Sadece sosyoloji izleği üzerinden değil, hukuk çerçevesinden de eleştirel bir gözle okunmalı medya ve savaş suçu gerçeği. Evet bu insanlık dışı trajediden Suriye’deki idareciler başta Esad olmak üzere sorumludur. Ama Esad’ın suçu, bu fotoğrafların ortaya çıkmasından evvel de sabitti zaten. Kimyasal silah kullanması veya varil bombası atması, zaten suçunu çoktan tamamlamış bir diktatör resmi veriyordu.

Peki o çırılçıplak soyulmuş, bedenleri lime lime edilmiş, ırzına geçilmiş, mahrem yerleri kesilip biçilmiş, parçalanmış ve eksiltilmiş bedenler... Neyi tamamlıyor? Suçun hangi eksik kalmış kısmını bu şoke edici fotoğraflar ve medya eliyle tamamlıyoruz?

İşkence, tecavüz ve vahşet fotoğrafları, Savaş Suçu tespiti noktasında hukuki bir delil ödevi görmenin yanı sıra, hesap etmediğimiz başka sonuçları da taşıyor oysa.

Kısaca “gözü haramdan sakınmak” olarak geçen dini ikaz cihetinden baktığımızda... Sosyal medyada binlerce kez paylaşılan bu fotoğraflar, delil olmak kertesini aşıp, gözün sürekli tekrarlar üzerinden bir şeye (zulme) alıştırılması işini görüyor. İnsanların işkenceyle parçalanması, paylaşım üzerinden normalleşme eğilimine doğru yol alıyor. Dört beş yaşlarındaki bir çocuğun boynundan asıldıktan sonra cinsel uzuvları üzerinden yapılan işkencenin tüm ayrıntılarına tanıklık etmek ve bunu adalet istemiyle olsa da paylaşmak... Başka bir şeyin daha yıkımına sebep oluyor: Mahremiyet... Ölülerin de hakları vardır oysa...

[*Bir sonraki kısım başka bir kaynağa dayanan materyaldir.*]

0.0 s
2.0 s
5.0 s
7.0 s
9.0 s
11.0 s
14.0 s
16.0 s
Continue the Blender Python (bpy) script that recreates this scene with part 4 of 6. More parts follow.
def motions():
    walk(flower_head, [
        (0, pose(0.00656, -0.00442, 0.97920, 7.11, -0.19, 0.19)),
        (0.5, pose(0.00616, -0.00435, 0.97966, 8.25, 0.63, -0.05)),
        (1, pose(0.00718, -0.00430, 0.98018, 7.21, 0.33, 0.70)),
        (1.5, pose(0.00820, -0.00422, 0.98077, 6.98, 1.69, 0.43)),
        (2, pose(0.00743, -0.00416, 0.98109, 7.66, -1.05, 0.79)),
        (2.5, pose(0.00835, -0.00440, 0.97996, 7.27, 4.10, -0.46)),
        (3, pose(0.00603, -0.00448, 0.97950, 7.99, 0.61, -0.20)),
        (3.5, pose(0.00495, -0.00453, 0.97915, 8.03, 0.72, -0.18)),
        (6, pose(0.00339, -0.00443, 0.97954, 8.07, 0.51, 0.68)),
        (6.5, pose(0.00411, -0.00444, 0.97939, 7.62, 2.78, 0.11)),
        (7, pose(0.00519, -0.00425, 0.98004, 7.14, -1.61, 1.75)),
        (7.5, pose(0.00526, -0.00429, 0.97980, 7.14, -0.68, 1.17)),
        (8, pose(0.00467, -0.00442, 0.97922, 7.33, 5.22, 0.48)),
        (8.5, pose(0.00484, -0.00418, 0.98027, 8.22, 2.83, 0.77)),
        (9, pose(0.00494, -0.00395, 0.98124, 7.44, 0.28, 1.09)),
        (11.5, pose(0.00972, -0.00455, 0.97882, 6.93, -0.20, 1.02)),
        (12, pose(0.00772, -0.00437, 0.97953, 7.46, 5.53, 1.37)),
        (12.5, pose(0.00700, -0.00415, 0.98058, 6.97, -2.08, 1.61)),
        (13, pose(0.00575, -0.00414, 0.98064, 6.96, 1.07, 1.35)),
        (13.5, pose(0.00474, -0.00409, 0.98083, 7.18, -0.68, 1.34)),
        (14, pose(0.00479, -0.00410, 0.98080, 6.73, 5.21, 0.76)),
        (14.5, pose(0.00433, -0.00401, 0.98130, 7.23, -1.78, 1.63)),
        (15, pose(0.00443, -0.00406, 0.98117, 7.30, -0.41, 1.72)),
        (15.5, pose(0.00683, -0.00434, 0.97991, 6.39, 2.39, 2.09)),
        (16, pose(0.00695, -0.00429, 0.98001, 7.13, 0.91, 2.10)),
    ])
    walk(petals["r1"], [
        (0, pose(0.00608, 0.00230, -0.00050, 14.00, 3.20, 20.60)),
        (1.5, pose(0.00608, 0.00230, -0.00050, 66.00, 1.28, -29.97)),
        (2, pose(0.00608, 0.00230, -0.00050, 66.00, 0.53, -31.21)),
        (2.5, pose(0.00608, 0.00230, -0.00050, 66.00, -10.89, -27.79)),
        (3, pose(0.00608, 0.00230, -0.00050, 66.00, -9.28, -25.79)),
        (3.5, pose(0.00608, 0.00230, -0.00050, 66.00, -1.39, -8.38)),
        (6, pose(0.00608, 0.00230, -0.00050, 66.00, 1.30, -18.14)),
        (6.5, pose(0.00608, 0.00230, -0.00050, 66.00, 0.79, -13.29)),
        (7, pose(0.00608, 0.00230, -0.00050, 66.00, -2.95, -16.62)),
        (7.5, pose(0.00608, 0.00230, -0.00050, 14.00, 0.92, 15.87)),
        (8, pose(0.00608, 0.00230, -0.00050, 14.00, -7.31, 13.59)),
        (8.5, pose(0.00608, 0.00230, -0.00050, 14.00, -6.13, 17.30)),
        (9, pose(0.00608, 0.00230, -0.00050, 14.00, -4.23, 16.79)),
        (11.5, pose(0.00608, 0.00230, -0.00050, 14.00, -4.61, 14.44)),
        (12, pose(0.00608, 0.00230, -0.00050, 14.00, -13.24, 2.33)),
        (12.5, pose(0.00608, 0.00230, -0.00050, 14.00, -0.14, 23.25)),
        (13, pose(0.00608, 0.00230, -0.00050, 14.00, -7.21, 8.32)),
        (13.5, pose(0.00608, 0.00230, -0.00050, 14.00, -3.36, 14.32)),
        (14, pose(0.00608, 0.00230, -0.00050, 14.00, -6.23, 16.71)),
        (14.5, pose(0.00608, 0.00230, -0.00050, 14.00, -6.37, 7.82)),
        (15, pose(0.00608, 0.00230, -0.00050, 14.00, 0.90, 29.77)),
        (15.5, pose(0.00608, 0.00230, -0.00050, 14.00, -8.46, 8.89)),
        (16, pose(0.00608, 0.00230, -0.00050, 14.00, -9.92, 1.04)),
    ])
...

Avukat Güller Yıldız’ın CNN’in haber veriş tarzı üzerinden tespit ettiği oryantal dil, tüm işkencelerden sonra, ikincil bir cezalandırma işlevini görüyor aslında. Bunu hem Bosna’da hem de Irak’ta Ebu Gureyb hapishanesi görüntülerinde de yaşamıştık. İşkence ve tecavüz mağdurlarının bu şekilde lanse edilmeleri, onları ve mensubu oldukları tarafı, haya duygularını imha etmek üzerinden, ikinci kez daha vurmak anlamına geliyor.Üçüncü bir aşamaysa, taraf olmayanların nazarında da, görüntüler üzerinden yaşanan paylaşımlar aracılığıyla “kötülüğün olağanlaşması” halidir...

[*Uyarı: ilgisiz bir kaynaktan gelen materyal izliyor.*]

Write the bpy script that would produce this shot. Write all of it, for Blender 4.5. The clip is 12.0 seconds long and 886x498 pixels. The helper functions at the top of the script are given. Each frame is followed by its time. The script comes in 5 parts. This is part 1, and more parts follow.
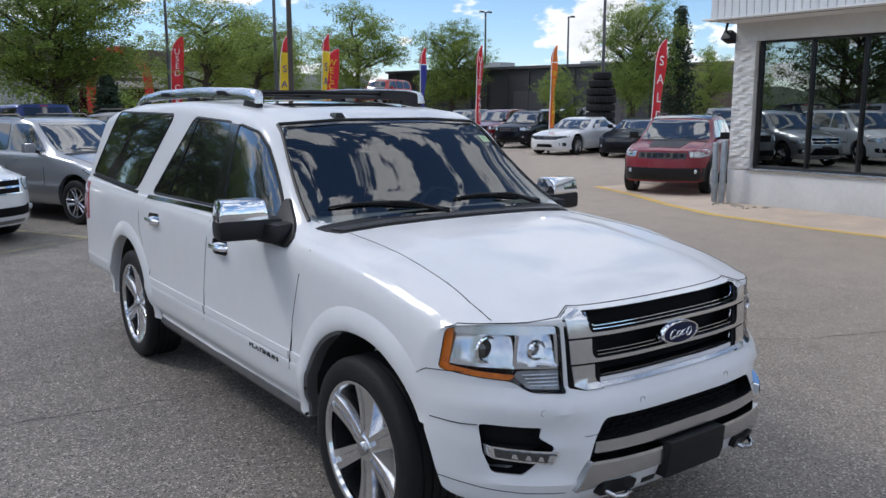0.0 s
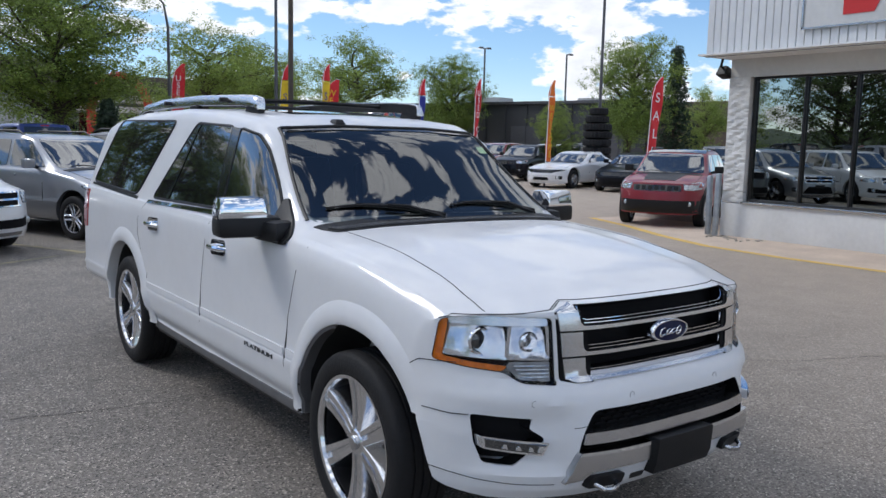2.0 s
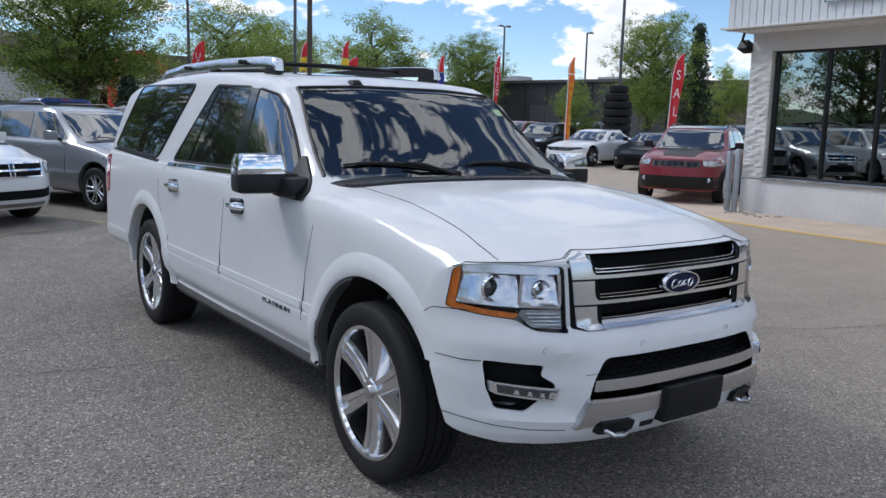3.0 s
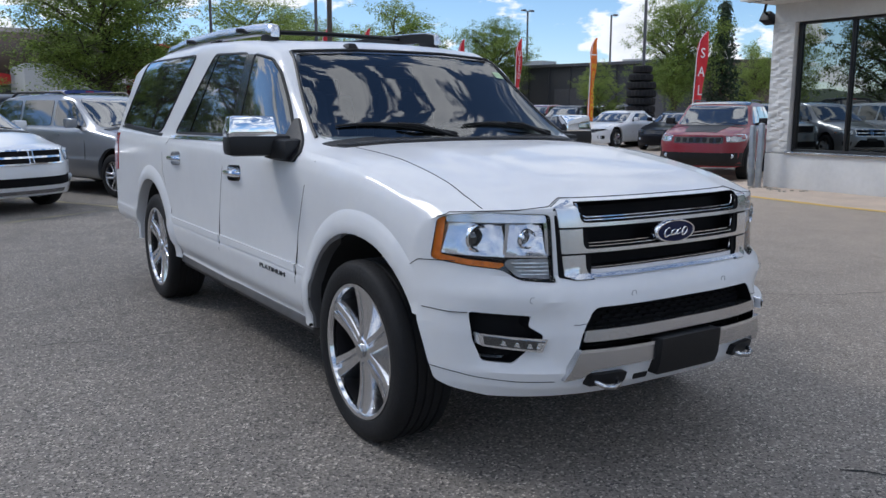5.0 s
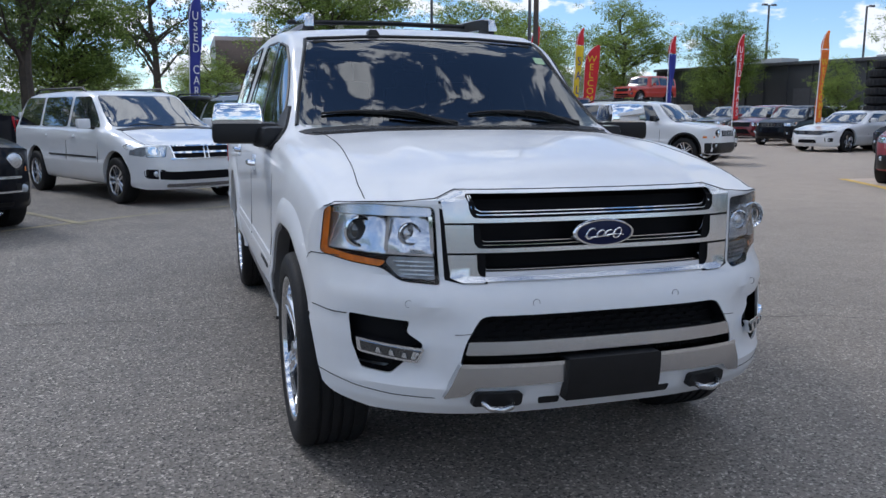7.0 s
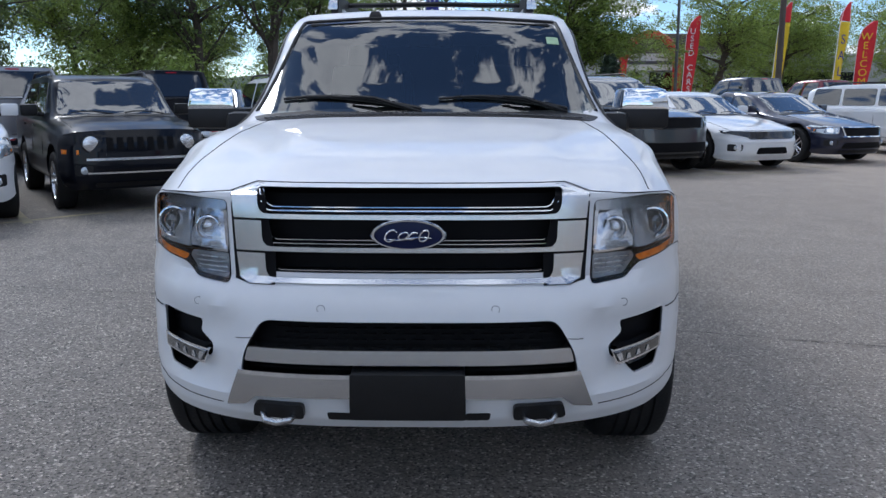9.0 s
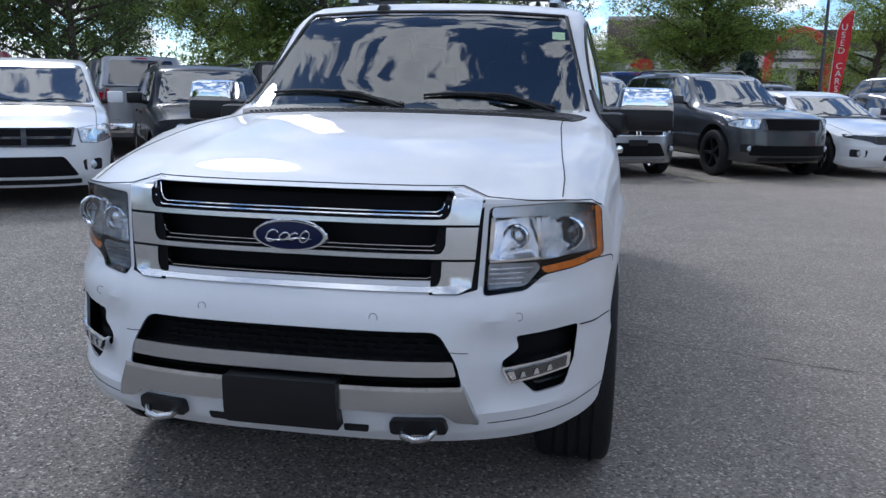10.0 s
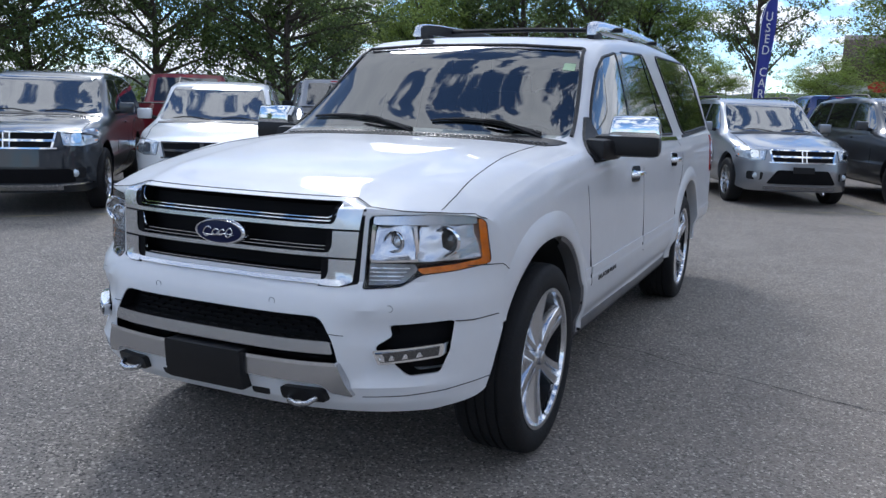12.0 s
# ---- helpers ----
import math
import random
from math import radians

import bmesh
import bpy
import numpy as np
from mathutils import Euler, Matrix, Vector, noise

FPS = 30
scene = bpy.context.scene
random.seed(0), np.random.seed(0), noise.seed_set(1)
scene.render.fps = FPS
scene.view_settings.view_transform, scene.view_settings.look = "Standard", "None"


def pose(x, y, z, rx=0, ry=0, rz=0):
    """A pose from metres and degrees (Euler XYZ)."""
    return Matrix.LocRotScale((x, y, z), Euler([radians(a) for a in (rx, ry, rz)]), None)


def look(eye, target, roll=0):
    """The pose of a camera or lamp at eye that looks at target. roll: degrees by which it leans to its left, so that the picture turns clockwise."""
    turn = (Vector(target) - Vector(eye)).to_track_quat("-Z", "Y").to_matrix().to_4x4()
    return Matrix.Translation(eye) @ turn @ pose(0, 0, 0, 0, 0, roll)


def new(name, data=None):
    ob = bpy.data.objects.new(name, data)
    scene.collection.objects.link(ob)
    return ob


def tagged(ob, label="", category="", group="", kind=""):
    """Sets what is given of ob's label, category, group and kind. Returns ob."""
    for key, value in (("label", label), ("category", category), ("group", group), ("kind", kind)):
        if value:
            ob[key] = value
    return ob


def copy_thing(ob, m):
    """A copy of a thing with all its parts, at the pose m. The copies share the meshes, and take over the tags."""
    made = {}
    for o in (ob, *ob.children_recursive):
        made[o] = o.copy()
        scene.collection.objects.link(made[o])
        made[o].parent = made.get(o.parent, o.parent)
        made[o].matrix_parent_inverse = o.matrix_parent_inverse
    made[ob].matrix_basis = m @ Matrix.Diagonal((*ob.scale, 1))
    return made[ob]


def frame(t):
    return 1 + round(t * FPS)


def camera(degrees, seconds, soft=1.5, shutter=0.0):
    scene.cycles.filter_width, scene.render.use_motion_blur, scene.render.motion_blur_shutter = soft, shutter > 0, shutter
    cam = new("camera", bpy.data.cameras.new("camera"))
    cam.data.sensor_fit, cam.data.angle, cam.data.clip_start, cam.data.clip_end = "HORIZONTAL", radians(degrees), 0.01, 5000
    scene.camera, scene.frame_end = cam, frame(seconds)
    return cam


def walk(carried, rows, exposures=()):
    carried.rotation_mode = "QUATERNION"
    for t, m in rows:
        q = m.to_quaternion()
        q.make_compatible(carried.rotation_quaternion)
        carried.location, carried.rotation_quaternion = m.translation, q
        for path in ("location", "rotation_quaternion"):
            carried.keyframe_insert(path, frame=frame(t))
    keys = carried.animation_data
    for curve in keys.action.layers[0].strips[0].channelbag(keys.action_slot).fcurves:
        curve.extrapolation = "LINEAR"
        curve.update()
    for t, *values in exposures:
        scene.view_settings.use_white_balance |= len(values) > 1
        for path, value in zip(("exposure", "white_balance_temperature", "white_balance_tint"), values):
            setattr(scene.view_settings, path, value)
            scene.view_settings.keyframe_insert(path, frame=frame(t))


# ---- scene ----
cam = camera(56.23, 12.0)
PATH = [
    (0.0, (-2.614, -2.932, 1.849), (-0.301, 0.261, 1.171), -0.13),
    (0.5, (-2.614, -2.937, 1.824), (-0.297, 0.256, 1.164), 0.06),
    (1.0, (-2.630, -2.964, 1.794), (-0.305, 0.230, 1.168), 0.34),
    (1.5, (-2.649, -2.983, 1.758), (-0.311, 0.212, 1.187), 0.64),
    (2.0, (-2.666, -3.000, 1.702), (-0.320, 0.198, 1.187), 1.27),
    (2.5, (-2.692, -3.045, 1.649), (-0.370, 0.169, 1.122), 1.64),
    (3.0, (-2.689, -3.063, 1.591), (-0.420, 0.174, 0.981), 1.46),
    (3.5, (-2.681, -3.080, 1.544), (-0.432, 0.157, 0.864), 1.04),
    (5.5, (-2.321, -3.130, 1.409), (-0.249, 0.234, 0.782), -0.16),
    (6.0, (-2.001, -3.136, 1.379), (-0.092, 0.331, 0.797), -0.55),
    (6.5, (-1.665, -3.267, 1.366), (-0.133, 0.375, 0.744), -0.74),
    (7.0, (-1.308, -3.359, 1.366), (-0.150, 0.414, 0.712), 0.04),
    (8.8, (-0.010, -3.318, 1.376), (0.092, 0.613, 0.642), 0.14),
    (9.0, (0.134, -3.299, 1.372), (0.080, 0.634, 0.644), 0.01),
    (9.5, (0.513, -3.247, 1.395), (0.108, 0.661, 0.647), 0.20),
    (10.0, (0.832, -3.116, 1.388), (0.146, 0.751, 0.627), 1.06),
    (10.5, (1.172, -3.030, 1.402), (0.214, 0.780, 0.647), 1.97),
    (11.0, (1.473, -3.049, 1.427), (0.290, 0.701, 0.693), 2.12),
    (11.5, (1.721, -3.182, 1.430), (0.344, 0.507, 0.729), 1.46),
    (12.0, (1.955, -3.221, 1.438), (0.289, 0.349, 0.751), 1.56),
]
walk(cam, [(t, look(eye, target, roll)) for t, eye, target, roll in PATH], exposures=[(0.0, 0.02, 6340, 10), (3.5, 0.0, 6260, 10), (6.0, -0.05, 6130, 10), (9.0, 0.03, 5960, 10), (12.0, 0.10, 5920, 10)])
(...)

Daha evvel Suriye’deki esir takası üzerine yazdığım yazıda da benzeri zorlukları kendi ruh dünyamda yaşamıştım. Suriye hapishanelerinde tecavüze maruz kalmış genç kız ve kadınların dramını anlatıp anlatmamakta kararsız kalmış, elimden geldiğince bunu rencide olmayacağımız bir dille vermeye çalışmıştım. Genç meslektaşlarımı da bu konuda azami derecede hassas olmaya davet ederim.

Mahremiyeti tüketmeyen bir delil yönetimi, toplumsal adaletin gereklerindendir.